Luxor
—¿Qué es? ¿Qué han encontrado?
Jalifa se inclinó sobre la barandilla de la galería, nervioso y agitado.
—El armazón de una bicicleta, inspector —contestó una voz.
—¡Maldición! ¿Estás seguro?
—Creo que mis hombres saben reconocer una bicicleta.
—¡Maldita sea!
El detective escupió su cigarrillo a medio consumir y lo pisó, al tiempo que mascullaba frustrado por la última falsa alarma. Delante de él, inclinados con sus turias entre los restos del jardín de Dieter Hoth, cuyos pulcros arriates y césped inmaculado se veían ahora surcados por una serie de zanjas y montones de arena y barro, se hallaban cuatro docenas de trabajadores con chilabas manchadas de tierra. Habían estado cavando tres días con sus noches. Gurnawis fellahin, peones agrícolas de las aldeas de la orilla occidental del río Nilo, los mejores excavadores de Egipto. Si había algo enterrado en el jardín, serían ellos quienes lo desenterraran. Pero no habían encontrado nada, sólo un par de tuberías de cemento, los restos podridos de un antiguo shaduf de madera, y ahora, parte de una bicicleta. Era evidente que Dieter Hoth no había ocultado la Menorah allí. En el fondo, Jalifa siempre lo había sabido.
Cansado, desalentado, contempló el caos desplegado ante él, encendió otro cigarrillo e indicó al rais de la cuadrilla que sus hombres dieran por concluida la jornada laboral y guardaran sus herramientas, dio media vuelta y entró en la villa. Aquí también la devastación era absoluta: la mitad de las tablas del suelo levantadas, montones de libros y papeles esparcidos por todas partes, agujeros dentados abiertos en las paredes encaladas y los techos, los escombros de tres días de búsqueda frenética. Tres días de búsqueda vana, porque el resultado había sido el mismo: ni rastro de la Menorah, ni la menor pista sobre su paradero, ni siquiera una mención del maldito objeto.

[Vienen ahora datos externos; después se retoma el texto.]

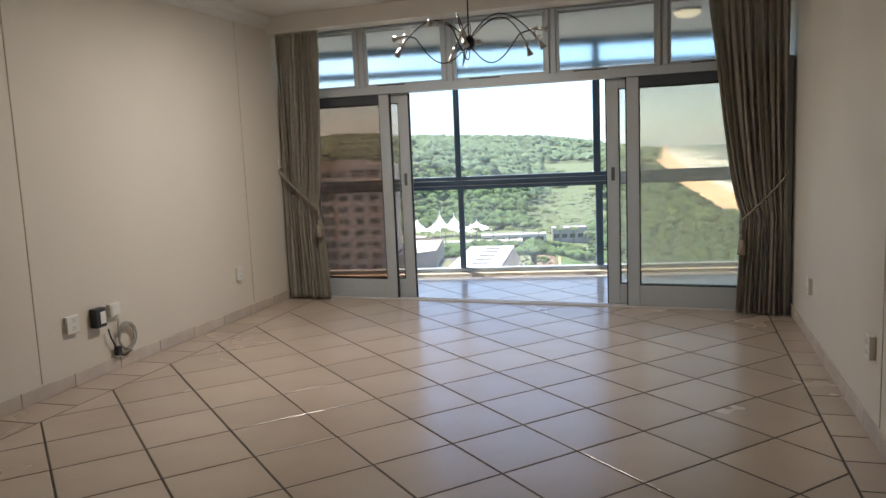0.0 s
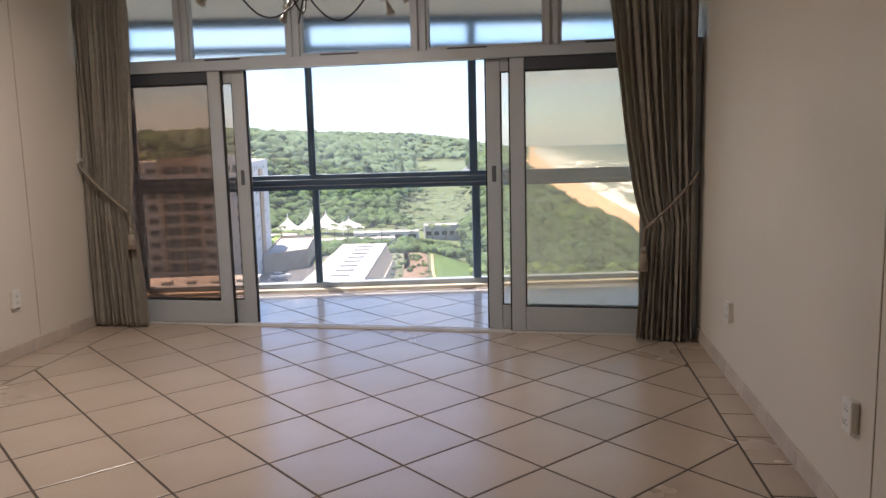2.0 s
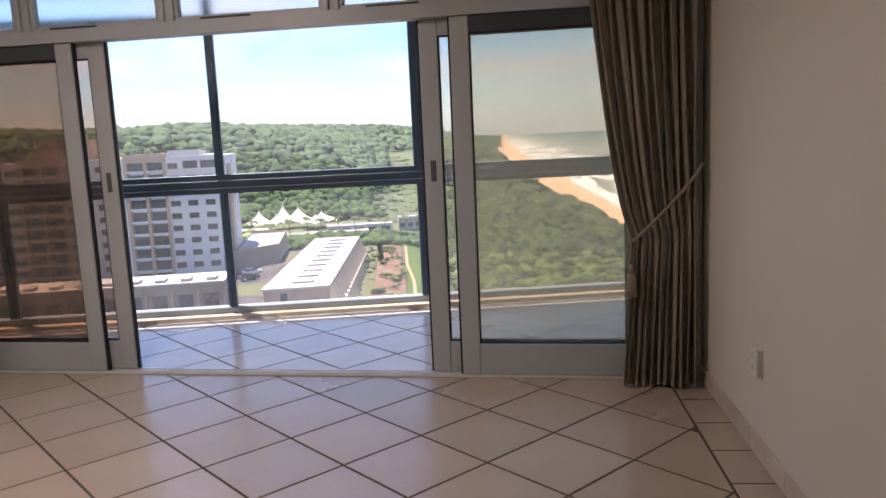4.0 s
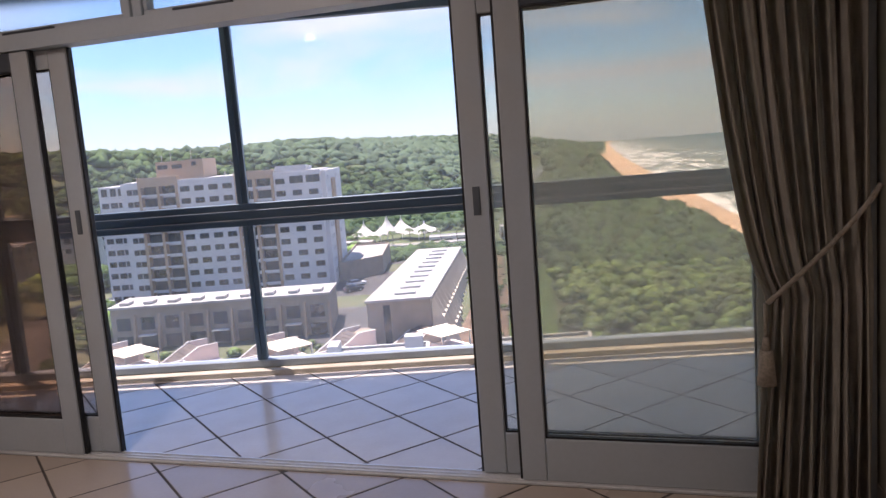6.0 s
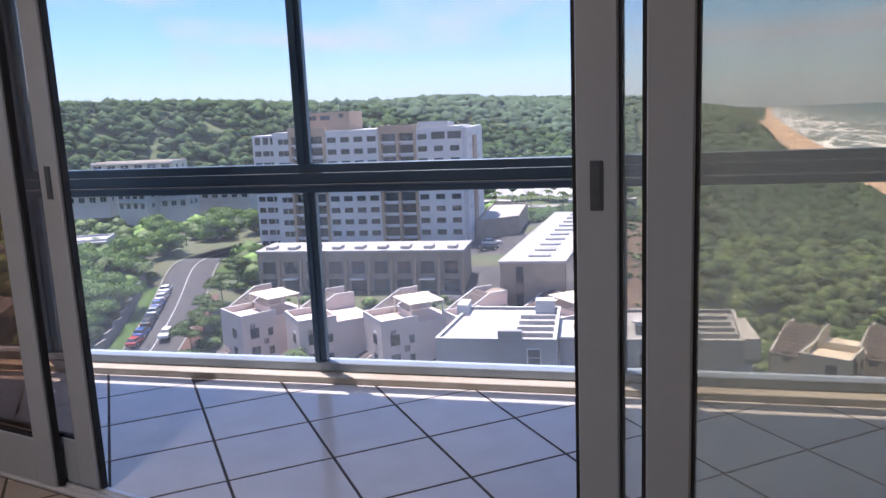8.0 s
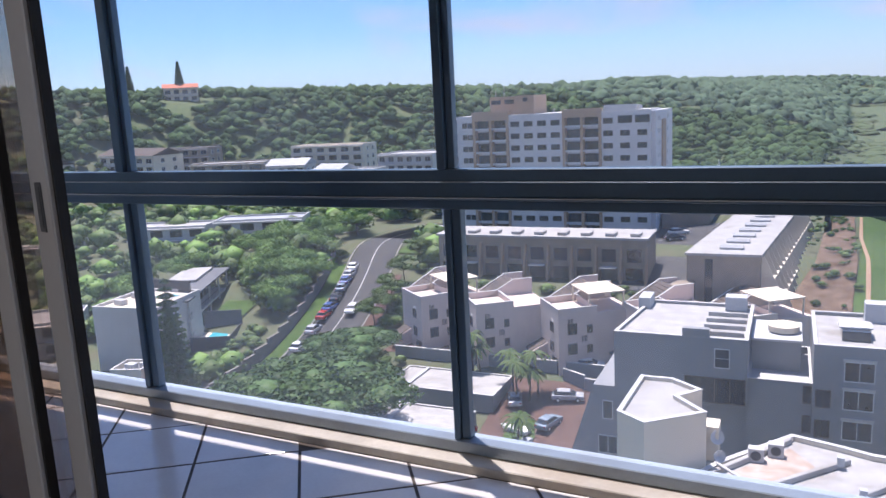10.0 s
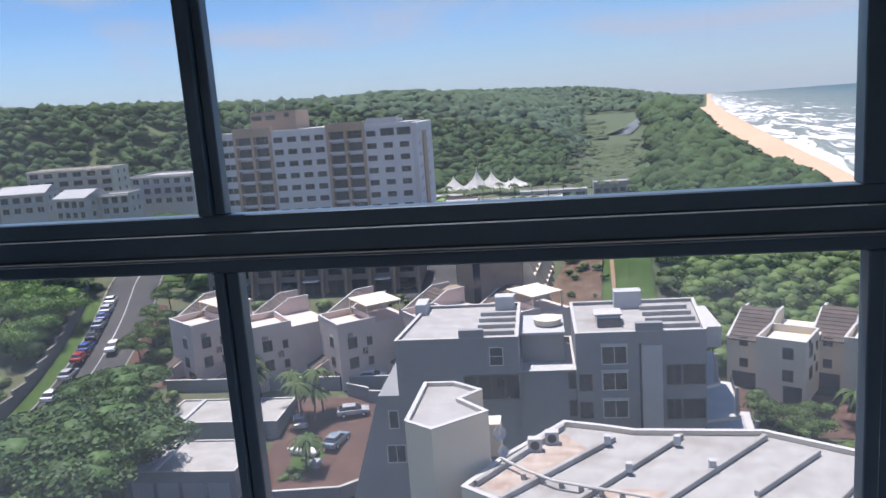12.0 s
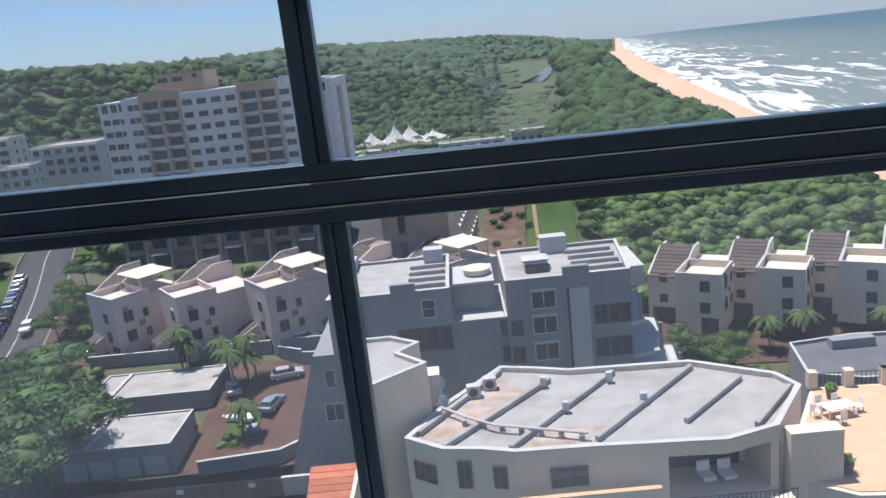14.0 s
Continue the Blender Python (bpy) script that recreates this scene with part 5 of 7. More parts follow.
# ---------------------------------------------------------------- grey apartment house
def grey_house():
    ob = thing("grey_apartment_house", place(0, 68, -39), "blue-grey plastered apartment house with white roof decks and balconies", "apartment building")
    G = 39.0
    lw, ld = slab_house(ob, [(-14, 0), (-2.4, 0), (-2.4, 12.2), (-12.6, 12.2)], 13.0, G - 20.0, T_GREY, ROOF_W, 0.25, 0.25, True)
    rw, rd = slab_house(ob, [(2.8, 0), (14.4, 0), (15.4, 11), (2.8, 11)], 0, G - 19.9, T_GREY, ROOF_W, 0.3, 0.25, True)
    bm = bmesh.new()
    b_box(bm, (-13.8, 1.2, 0), (-2.4, 12, 12.995))
    b_prism(bm, [(-20.5, 1.5), (-13.8005, 1.5), (-13.8005, 12), (-20.5, 12)], 0, G - 26.0, top=[(-16.4, 1.5), (-13.8005, 1.5), (-13.8005, 12), (-16.4, 12)])
    low = part("lower_wing", bm, T_GREY, ob)
    window(low, pose(-15.0, 1.5, 6.0), 1.9, 1.9, W_FRAME, 1)
    window(low, pose(-15.0, 1.5, 9.6), 1.0, 1.9, W_FRAME, 0)
    link, _ = slab_house(ob, [(-2.399, 0.6), (2.799, 0.6), (2.799, 11), (-2.399, 11)], 0, G - 23.6, T_GREY, T_PALE, 0.6, 0.2, True)
    box("terrace_block", (-2.3, 5.0, G - 24.2), (1.9, 10.9, G - 21.3), T_GREY, ob)
    box("upper_terrace", (-2.35, 4.6, G - 21.298), (2.0, 10.95, G - 21.1), T_PALE, ob)
    bm = bmesh.new()
    b_cyl(bm, (0.4, 7.5, G - 20.75), 1.35, 0.5, 20)
    b_cyl(bm, (0.4, 7.5, G - 20.46), 1.45, 0.08, 20)
    part("spa_tub", bm, T_CREAM, ob, "round cream spa tub with lid")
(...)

Parado en el vestíbulo, con el cigarrillo entre los labios, en medio del caos, reconoció que había llegado al final del camino. Habían registrado a fondo el despacho de Jansen en el hotel Menna-Ra (un juego con la palabra menorah, se dio cuenta ahora), su antigua casa en Alejandría, incluso su Mercedes azul. Resultado: mafish haga, nada. La otra posibilidad, que Inga Gratz, la amiga de Hoth, le hubiera ocultado algo la noche en que la interrogó, era de momento imposible de verificar, pues la anciana había entrado en coma a las pocas horas de que la hubiera dejado, un estado del que, según los médicos, tardaría un tiempo en salir, si es que lo hacía. No había nadie más con quien hablar, ningún lugar que registrar, ninguna piedra que remover. Con independencia de lo que Hoth hubiera hecho con la Lámpara, daba la impresión de que las respuestas no iban a encontrarse en Egipto.

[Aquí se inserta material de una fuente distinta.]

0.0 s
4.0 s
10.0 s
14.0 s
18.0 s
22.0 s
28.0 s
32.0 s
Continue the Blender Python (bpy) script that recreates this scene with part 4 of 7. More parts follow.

Se quedó en la villa otros veinte minutos, paseando de habitación en habitación, sin saber si debía sentirse aliviado por haber hecho todo lo posible y poder abandonar la cacería con el honor intacto, o decepcionado por no haber obtenido más resultados. Después cerró con llave la casa y se dirigió a la comisaría para telefonear a Ben Roi, con el fin de comunicarle que su búsqueda había fracasado. El israelí no iba a alegrarse. A juzgar por las conversaciones que habían mantenido durante los últimos días (breves, tensas, monosilábicas), estaba claro que las cosas no le iban mejor que a Jalifa. El tiempo y las opciones se estaban agotando, y la Lámpara continuaba oculta.